═══ Stored data ═══

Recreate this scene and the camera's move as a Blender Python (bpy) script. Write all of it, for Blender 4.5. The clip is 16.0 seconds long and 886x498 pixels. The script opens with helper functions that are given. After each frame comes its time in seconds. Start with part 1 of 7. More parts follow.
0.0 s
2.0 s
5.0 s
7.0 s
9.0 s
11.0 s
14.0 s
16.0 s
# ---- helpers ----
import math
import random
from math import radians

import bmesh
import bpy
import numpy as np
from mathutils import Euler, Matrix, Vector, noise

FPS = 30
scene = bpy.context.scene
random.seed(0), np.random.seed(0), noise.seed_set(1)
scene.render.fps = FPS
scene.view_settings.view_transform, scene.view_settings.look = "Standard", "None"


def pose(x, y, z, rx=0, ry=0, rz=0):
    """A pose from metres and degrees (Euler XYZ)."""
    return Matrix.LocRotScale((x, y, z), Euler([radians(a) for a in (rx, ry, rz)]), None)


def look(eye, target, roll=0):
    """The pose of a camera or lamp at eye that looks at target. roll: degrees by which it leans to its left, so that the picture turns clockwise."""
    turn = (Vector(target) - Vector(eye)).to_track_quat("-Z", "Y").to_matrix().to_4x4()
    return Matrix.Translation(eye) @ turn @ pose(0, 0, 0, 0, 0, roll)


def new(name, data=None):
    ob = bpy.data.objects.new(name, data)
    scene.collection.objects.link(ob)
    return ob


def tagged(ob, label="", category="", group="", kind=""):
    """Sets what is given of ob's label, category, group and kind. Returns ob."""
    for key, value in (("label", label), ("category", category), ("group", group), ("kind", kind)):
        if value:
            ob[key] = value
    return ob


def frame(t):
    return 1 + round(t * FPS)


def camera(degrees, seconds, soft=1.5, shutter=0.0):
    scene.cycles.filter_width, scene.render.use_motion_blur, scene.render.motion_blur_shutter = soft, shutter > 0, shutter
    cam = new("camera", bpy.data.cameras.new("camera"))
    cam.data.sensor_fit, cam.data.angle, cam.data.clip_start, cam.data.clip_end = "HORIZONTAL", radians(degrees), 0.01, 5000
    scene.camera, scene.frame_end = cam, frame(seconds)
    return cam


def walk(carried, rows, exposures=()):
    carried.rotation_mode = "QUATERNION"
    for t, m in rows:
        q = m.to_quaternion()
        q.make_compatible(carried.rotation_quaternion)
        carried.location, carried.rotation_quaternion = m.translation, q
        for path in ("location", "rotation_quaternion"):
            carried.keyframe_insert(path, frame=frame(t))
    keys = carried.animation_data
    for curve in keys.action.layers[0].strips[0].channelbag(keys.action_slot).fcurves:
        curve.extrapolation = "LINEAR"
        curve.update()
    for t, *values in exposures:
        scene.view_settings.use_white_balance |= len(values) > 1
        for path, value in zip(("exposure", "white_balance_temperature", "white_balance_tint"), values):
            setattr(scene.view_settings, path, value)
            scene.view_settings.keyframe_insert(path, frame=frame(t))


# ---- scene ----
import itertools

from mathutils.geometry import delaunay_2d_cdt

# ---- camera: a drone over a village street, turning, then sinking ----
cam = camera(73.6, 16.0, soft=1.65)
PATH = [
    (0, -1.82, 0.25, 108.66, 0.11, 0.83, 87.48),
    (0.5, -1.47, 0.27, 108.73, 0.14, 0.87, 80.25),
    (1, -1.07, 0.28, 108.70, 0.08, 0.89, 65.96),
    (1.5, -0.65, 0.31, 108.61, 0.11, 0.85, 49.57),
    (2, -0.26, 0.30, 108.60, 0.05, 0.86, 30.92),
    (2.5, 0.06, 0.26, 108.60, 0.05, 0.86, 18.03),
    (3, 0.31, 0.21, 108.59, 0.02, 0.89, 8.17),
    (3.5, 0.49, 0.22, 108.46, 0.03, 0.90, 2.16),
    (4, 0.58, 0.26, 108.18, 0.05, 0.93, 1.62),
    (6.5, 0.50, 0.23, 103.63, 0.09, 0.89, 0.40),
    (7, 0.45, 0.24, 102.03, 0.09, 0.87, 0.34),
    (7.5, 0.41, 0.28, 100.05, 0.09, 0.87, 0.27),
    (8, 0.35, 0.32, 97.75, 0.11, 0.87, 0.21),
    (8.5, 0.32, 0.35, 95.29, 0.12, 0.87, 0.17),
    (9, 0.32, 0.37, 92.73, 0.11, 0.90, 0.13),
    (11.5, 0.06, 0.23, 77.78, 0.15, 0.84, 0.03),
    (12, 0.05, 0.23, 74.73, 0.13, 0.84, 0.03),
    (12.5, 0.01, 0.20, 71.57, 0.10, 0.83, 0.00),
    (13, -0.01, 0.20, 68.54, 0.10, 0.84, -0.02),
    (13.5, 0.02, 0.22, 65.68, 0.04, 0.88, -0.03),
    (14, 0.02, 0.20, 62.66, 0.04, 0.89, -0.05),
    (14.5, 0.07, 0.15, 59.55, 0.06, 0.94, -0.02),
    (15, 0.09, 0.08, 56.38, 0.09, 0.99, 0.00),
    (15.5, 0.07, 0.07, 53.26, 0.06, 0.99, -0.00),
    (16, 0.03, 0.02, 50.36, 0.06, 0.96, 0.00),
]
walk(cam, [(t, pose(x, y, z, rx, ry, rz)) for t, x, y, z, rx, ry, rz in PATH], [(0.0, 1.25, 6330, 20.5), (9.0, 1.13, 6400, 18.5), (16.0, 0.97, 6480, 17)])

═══

[Given request] Repeat the data precisely, line by line.

[Task answer]
Recreate this scene and the camera's move as a Blender Python (bpy) script. Write all of it, for Blender 4.5. The clip is 16.0 seconds long and 886x498 pixels. The script opens with helper functions that are given. After each frame comes its time in seconds. Start with part 1 of 7. More parts follow.
0.0 s
2.0 s
5.0 s
7.0 s
9.0 s
11.0 s
14.0 s
16.0 s
# ---- helpers ----
import math
import random
from math import radians

import bmesh
import bpy
import numpy as np
from mathutils import Euler, Matrix, Vector, noise

FPS = 30
scene = bpy.context.scene
random.seed(0), np.random.seed(0), noise.seed_set(1)
scene.render.fps = FPS
scene.view_settings.view_transform, scene.view_settings.look = "Standard", "None"


def pose(x, y, z, rx=0, ry=0, rz=0):
    """A pose from metres and degrees (Euler XYZ)."""
    return Matrix.LocRotScale((x, y, z), Euler([radians(a) for a in (rx, ry, rz)]), None)


def look(eye, target, roll=0):
    """The pose of a camera or lamp at eye that looks at target. roll: degrees by which it leans to its left, so that the picture turns clockwise."""
    turn = (Vector(target) - Vector(eye)).to_track_quat("-Z", "Y").to_matrix().to_4x4()
    return Matrix.Translation(eye) @ turn @ pose(0, 0, 0, 0, 0, roll)


def new(name, data=None):
    ob = bpy.data.objects.new(name, data)
    scene.collection.objects.link(ob)
    return ob


def tagged(ob, label="", category="", group="", kind=""):
    """Sets what is given of ob's label, category, group and kind. Returns ob."""
    for key, value in (("label", label), ("category", category), ("group", group), ("kind", kind)):
        if value:
            ob[key] = value
    return ob


def frame(t):
    return 1 + round(t * FPS)


def camera(degrees, seconds, soft=1.5, shutter=0.0):
    scene.cycles.filter_width, scene.render.use_motion_blur, scene.render.motion_blur_shutter = soft, shutter > 0, shutter
    cam = new("camera", bpy.data.cameras.new("camera"))
    cam.data.sensor_fit, cam.data.angle, cam.data.clip_start, cam.data.clip_end = "HORIZONTAL", radians(degrees), 0.01, 5000
    scene.camera, scene.frame_end = cam, frame(seconds)
    return cam


def walk(carried, rows, exposures=()):
    carried.rotation_mode = "QUATERNION"
    for t, m in rows:
        q = m.to_quaternion()
        q.make_compatible(carried.rotation_quaternion)
        carried.location, carried.rotation_quaternion = m.translation, q
        for path in ("location", "rotation_quaternion"):
            carried.keyframe_insert(path, frame=frame(t))
    keys = carried.animation_data
    for curve in keys.action.layers[0].strips[0].channelbag(keys.action_slot).fcurves:
        curve.extrapolation = "LINEAR"
        curve.update()
    for t, *values in exposures:
        scene.view_settings.use_white_balance |= len(values) > 1
        for path, value in zip(("exposure", "white_balance_temperature", "white_balance_tint"), values):
            setattr(scene.view_settings, path, value)
            scene.view_settings.keyframe_insert(path, frame=frame(t))


# ---- scene ----
import itertools

from mathutils.geometry import delaunay_2d_cdt

# ---- camera: a drone over a village street, turning, then sinking ----
cam = camera(73.6, 16.0, soft=1.65)
PATH = [
    (0, -1.82, 0.25, 108.66, 0.11, 0.83, 87.48),
    (0.5, -1.47, 0.27, 108.73, 0.14, 0.87, 80.25),
    (1, -1.07, 0.28, 108.70, 0.08, 0.89, 65.96),
    (1.5, -0.65, 0.31, 108.61, 0.11, 0.85, 49.57),
    (2, -0.26, 0.30, 108.60, 0.05, 0.86, 30.92),
    (2.5, 0.06, 0.26, 108.60, 0.05, 0.86, 18.03),
    (3, 0.31, 0.21, 108.59, 0.02, 0.89, 8.17),
    (3.5, 0.49, 0.22, 108.46, 0.03, 0.90, 2.16),
    (4, 0.58, 0.26, 108.18, 0.05, 0.93, 1.62),
    (6.5, 0.50, 0.23, 103.63, 0.09, 0.89, 0.40),
    (7, 0.45, 0.24, 102.03, 0.09, 0.87, 0.34),
    (7.5, 0.41, 0.28, 100.05, 0.09, 0.87, 0.27),
    (8, 0.35, 0.32, 97.75, 0.11, 0.87, 0.21),
    (8.5, 0.32, 0.35, 95.29, 0.12, 0.87, 0.17),
    (9, 0.32, 0.37, 92.73, 0.11, 0.90, 0.13),
    (11.5, 0.06, 0.23, 77.78, 0.15, 0.84, 0.03),
    (12, 0.05, 0.23, 74.73, 0.13, 0.84, 0.03),
    (12.5, 0.01, 0.20, 71.57, 0.10, 0.83, 0.00),
    (13, -0.01, 0.20, 68.54, 0.10, 0.84, -0.02),
    (13.5, 0.02, 0.22, 65.68, 0.04, 0.88, -0.03),
    (14, 0.02, 0.20, 62.66, 0.04, 0.89, -0.05),
    (14.5, 0.07, 0.15, 59.55, 0.06, 0.94, -0.02),
    (15, 0.09, 0.08, 56.38, 0.09, 0.99, 0.00),
    (15.5, 0.07, 0.07, 53.26, 0.06, 0.99, -0.00),
    (16, 0.03, 0.02, 50.36, 0.06, 0.96, 0.00),
]
walk(cam, [(t, pose(x, y, z, rx, ry, rz)) for t, x, y, z, rx, ry, rz in PATH], [(0.0, 1.25, 6330, 20.5), (9.0, 1.13, 6400, 18.5), (16.0, 0.97, 6480, 17)])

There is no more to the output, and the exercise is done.